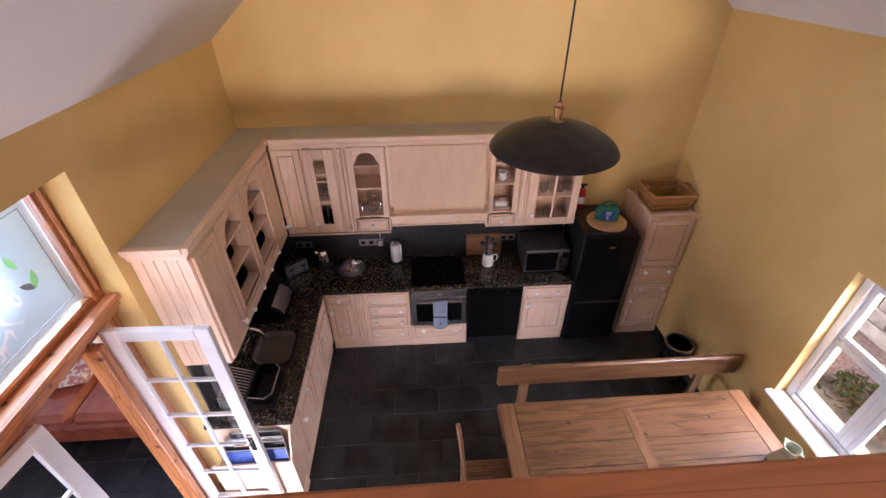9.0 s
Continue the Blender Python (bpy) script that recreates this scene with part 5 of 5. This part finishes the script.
for x, nm in ((-0.515, "salt_mill"), (-0.33, "pepper_mill")):
    m_ = thing(nm, (x, 5.96, zc), "slim steel mill on the open shelf", "mill")
    part("body", lathe(B(), x, 5.96, [(0.018, zc), (0.014, zc + 0.06), (0.017, zc + 0.11), (0.012, zc + 0.135), (0.008, zc + 0.145)], 16), chrome, m_, smooth=True)
mr = thing("magazine_rack", (-1.3, 4.03, ZF), "limed oak magazine rack on the end of the worktop run", "magazine rack")
part("front_panel", box(B(), -1.60, -1.012, 3.952, 3.970, ZF + 0.12, WT - 0.29, 0.004), limed_x, mr)
part("side_panel", prism(B(), [(3.952, ZF + 0.12), (4.098, ZF + 0.12), (4.098, WT - 0.05), (4.06, WT - 0.10), (3.99, WT - 0.25), (3.952, WT - 0.28)], 0, -1.011, -0.995), limed_y, mr)
part("bottom", box(B(), -1.60, -1.012, 3.971, 4.098, WT - 0.42, WT - 0.405), limed_x, mr)
part("plinth", box(B(), -1.61, -0.985, 3.94, 4.098, ZF, ZF + 0.119, 0.006), limed_x, mr)
for k, (m_, lab, dy, top) in enumerate(((label_blue, "blue card folder in the rack", 0.0, 0.16), (black_plastic, "black covered magazine in the rack", 0.032, 0.12), (paper, "white paged brochure in the rack", 0.056, 0.10), (black_plastic, "dark covered magazine in the rack", 0.082, 0.06))):
    mg = thing("magazine", (-1.25, 3.985 + dy, WT - 0.404), lab, "magazine", "magazines in the rack")
    part("cover", prism(B(), [(3.974 + dy, WT - 0.404), (3.992 + dy, WT - 0.404), (4.002 + dy, WT - top), (3.985 + dy, WT - top)], 0, -1.50 + 0.02 * k, -1.03 - 0.012 * k), m_, mg)
    part("pages", prism(B(), [(3.978 + dy, WT - 0.403), (3.988 + dy, WT - 0.403), (3.998 + dy, WT - top + 0.002), (3.989 + dy, WT - top + 0.002)], 0, -1.49 + 0.02 * k, -1.028 - 0.012 * k), paper, mg)

# ---- garden room beyond the doors ----
GX1 = XL - 3.1
structure("wall_garden_room_far", box(B(), GX1 - 0.2, GX1, 1.0, 6.2, ZF, ZF + 0.75), white_paint, "white low wall of the garden room")
# Added wall, out of view; kept low so the sun reaches the sofa.
structure("wall_garden_room_side", box(B(), GX1, XL - T, 6.05, 6.25, ZF, ZF + 0.75), render_mat, "pale low side wall of the garden room")
for k in range(5):
    y = 1.05 + k * 1.0
    w_ = thing("window_garden_room", (GX1 - 0.1, y + 0.5, ZF + 0.75), "white framed garden room window", "window", kind="structure")
    for a in ((y, y + 0.05, 0.75, 2.1), (y + 0.95, y + 1.0, 0.75, 2.1), (y + 0.051, y + 0.949, 0.75, 0.80), (y + 0.051, y + 0.949, 2.05, 2.1)):
        part("frame", box(B(), GX1 - 0.13, GX1 - 0.07, a[0], a[1], ZF + a[2], ZF + a[3], 0.004), white_paint, w_)
sofa = thing("leather_sofa", (-3.4, 5.0, ZF), "red-brown leather sofa with pale cushions", "sofa")
part("base", box(B(), -4.30, -2.45, 4.55, 5.50, ZF + 0.06, ZF + 0.32, 0.04), leather, sofa)
for k in range(3):
    part("seat_cushion", box(B(), -4.22 + k * 0.57, -3.66 + k * 0.57, 4.53, 5.22, ZF + 0.321, ZF + 0.47, 0.05), leather, sofa)
part("backrest", box(B(), -4.30, -2.45, 5.225, 5.55, ZF + 0.06, ZF + 0.88, 0.08), leather, sofa)
for x in (-4.49, -2.449):
    part("arm", box(B(), x, x + 0.18, 4.56, 5.50, ZF + 0.06, ZF + 0.62, 0.06), leather, sofa)
for k, (x, a) in enumerate(((-3.30, 12), (-3.85, -14))):
    cu = thing("scatter_cushion", (x, 5.02, ZF + 0.47), "red and cream patterned scatter cushion on the sofa", "cushion", turn=a, local=True)
    part("pad", box(B(), -0.21, 0.21, -0.20, 0.20, 0.002, 0.13, 0.06), cushion_mat, cu)
cur = thing("curtain", (-2.2, 4.4, ZF + 0.05), "pale grey curtain gathered beside the garden room", "curtain")
bm = B()
prev = None
for k in range(29):
    u = k / 28
    y = 4.22 + 0.22 * u
    x = -2.12 - 0.2 * u + 0.035 * math.sin(u * 40) + 0.01 * math.sin(u * 17)
    row = [bm.verts.new((x + dx, y, z)) for dx in (0, 0.006) for z in (ZF + 0.04, ZF + 2.2)]
    if prev:
        for a, b in ((0, 1), (1, 3), (3, 2), (2, 0)):
            bm.faces.new([prev[a], prev[b], row[b], row[a]])
    prev = row
part("cloth", bm, curtain_mat, cur, smooth=True)

# ---- garden beyond the kitchen window ----
structure("ground", box(B(), -400, 400, -400, 400, ZF - 0.6, ZF - 0.21), gravel_mat, "reddish gravel garden ground")
gw = thing("garden_wall", (5.6, 3.5, ZF - 0.21), "rough grey stone garden wall", "wall")
rs = random.Random(11)
core = part("core", box(B(), 5.70, 6.1, -3.0, 9.0, ZF - 0.209, ZF + 1.0), stone_mat, gw)
for r in range(6):
    y = -1.0
    while y < 7.2:
        w_ = rs.uniform(0.22, 0.5)
        d = rs.uniform(0.0, 0.05)
        part("stone", box(B(), 5.62 - d, 5.75, y, y + w_ - 0.015, ZF - 0.2 + r * 0.2, ZF - 0.2 + r * 0.2 + 0.185, 0.02), stone_mat, gw)
        y += w_
slope_bank = single("gravel_bank", prism(B(), [(6.1, ZF + 0.95), (14.0, ZF + 2.6), (14.0, ZF - 0.2), (6.1, ZF - 0.2)], 1, -6.0, 13.0), gravel_mat, (6.1, 0, ZF - 0.2), "reddish gravel bank behind the garden wall", "bank", kind="structure")


def shrub(x, y, z, r, n, seed):
    q = random.Random(seed)
    t = thing("garden_shrub", (x, y, z), "small green shrub in the gravel bed", "shrub", "shrubs in the garden bed")
    bm = B()
    for k in range(7):
        a = q.uniform(0, 6.28)
        tube(bm, [(x, y, z - 0.05), (x + 0.4 * r * math.cos(a), y + 0.4 * r * math.sin(a), z + 0.5 * r), (x + 0.8 * r * math.cos(a), y + 0.8 * r * math.sin(a), z + q.uniform(0.6, 1.1) * r)], 0.008, 5)
    part("stems", bm, chest_z, t)
    bm = B()
    for k in range(n):
        d = Vector((q.gauss(0, 1), q.gauss(0, 1), abs(q.gauss(0, 1)))).normalized() * r * q.uniform(0.45, 1.0)
        c = Vector((x, y, z + 0.15 * r)) + d
        a, b = Vector((q.gauss(0, 1), q.gauss(0, 1), q.gauss(0, 1))).normalized(), Vector((q.gauss(0, 1), q.gauss(0, 1), q.gauss(0, 1))).normalized()
        s = q.uniform(0.03, 0.055)
        bm.faces.new([bm.verts.new(p) for p in (c - a * s, c + b * s * 0.5, c + a * s, c - b * s * 0.5)])
    tagged(part("foliage", bm, leaf_mat, t), kind="stuff")


for k, (x, y, r) in enumerate(((4.6, 4.6, 0.35), (4.9, 3.6, 0.4), (4.7, 2.6, 0.3), (7.2, 3.0, 0.5), (8.5, 1.6, 0.6), (7.6, 4.6, 0.45))):
    shrub(x, y, ZF - 0.2 if x < 5.6 else ZF + 0.95 + (x - 6.1) * 0.21, r, 260, 30 + k)
paving = thing("garden_path", (4.0, 3.4, ZF - 0.21), "grey stone flags along the house", "path", kind="structure")
rs = random.Random(5)
for i in range(3):
    for j in range(12):
        part("flagstone", box(B(), 3.2 + i * 0.42, 3.2 + i * 0.42 + 0.405, 0.2 + j * 0.52, 0.2 + j * 0.52 + 0.505, ZF - 0.209, ZF - 0.15 - rs.uniform(0, 0.012), 0.008), stone_mat, paving)

# ---- slate floor tiles ----
floor_ob = bpy.data.objects["floor"]
rs = random.Random(2)
tile_me = mesh_of("slate_tile", box(B(), 0.003, 0.447, 0.003, 0.297, -0.008, 0.0, 0.003), slate, Vector((0, 0, 0)))


def lay_tile(x, y):
    ob = new("slate_tile", tile_me)
    ob.parent = floor_ob
    ob.location = (x, y, ZF + rs.uniform(-0.0012, 0.0006))
    ob.rotation_euler = (rs.uniform(-0.002, 0.002), rs.uniform(-0.002, 0.002), 0)


j = 0
y = 2.3
while y < 6.15:
    x = -1.62 - 0.225 * (j % 2)
    while x < 2.75:
        if x > -1.9:
            lay_tile(x, y)
        x += 0.45
    x = -2.07 - 0.225 * (j % 2)
    while x > -3.9 and y > 3.2 and y < 5.9:
        lay_tile(x, y)
        x -= 0.45
    y += 0.30
    j += 1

+ + + + + + +

◆ **Given problem**: Your task is to reproduce exactly the lines from the start of the data above through the line containing "k), paper, mg)", leaving every picture out.

◆ **Task answer**:
9.0 s
Continue the Blender Python (bpy) script that recreates this scene with part 5 of 5. This part finishes the script.
for x, nm in ((-0.515, "salt_mill"), (-0.33, "pepper_mill")):
    m_ = thing(nm, (x, 5.96, zc), "slim steel mill on the open shelf", "mill")
    part("body", lathe(B(), x, 5.96, [(0.018, zc), (0.014, zc + 0.06), (0.017, zc + 0.11), (0.012, zc + 0.135), (0.008, zc + 0.145)], 16), chrome, m_, smooth=True)
mr = thing("magazine_rack", (-1.3, 4.03, ZF), "limed oak magazine rack on the end of the worktop run", "magazine rack")
part("front_panel", box(B(), -1.60, -1.012, 3.952, 3.970, ZF + 0.12, WT - 0.29, 0.004), limed_x, mr)
part("side_panel", prism(B(), [(3.952, ZF + 0.12), (4.098, ZF + 0.12), (4.098, WT - 0.05), (4.06, WT - 0.10), (3.99, WT - 0.25), (3.952, WT - 0.28)], 0, -1.011, -0.995), limed_y, mr)
part("bottom", box(B(), -1.60, -1.012, 3.971, 4.098, WT - 0.42, WT - 0.405), limed_x, mr)
part("plinth", box(B(), -1.61, -0.985, 3.94, 4.098, ZF, ZF + 0.119, 0.006), limed_x, mr)
for k, (m_, lab, dy, top) in enumerate(((label_blue, "blue card folder in the rack", 0.0, 0.16), (black_plastic, "black covered magazine in the rack", 0.032, 0.12), (paper, "white paged brochure in the rack", 0.056, 0.10), (black_plastic, "dark covered magazine in the rack", 0.082, 0.06))):
    mg = thing("magazine", (-1.25, 3.985 + dy, WT - 0.404), lab, "magazine", "magazines in the rack")
    part("cover", prism(B(), [(3.974 + dy, WT - 0.404), (3.992 + dy, WT - 0.404), (4.002 + dy, WT - top), (3.985 + dy, WT - top)], 0, -1.50 + 0.02 * k, -1.03 - 0.012 * k), m_, mg)
    part("pages", prism(B(), [(3.978 + dy, WT - 0.403), (3.988 + dy, WT - 0.403), (3.998 + dy, WT - top + 0.002), (3.989 + dy, WT - top + 0.002)], 0, -1.49 + 0.02 * k, -1.028 - 0.012 * k), paper, mg)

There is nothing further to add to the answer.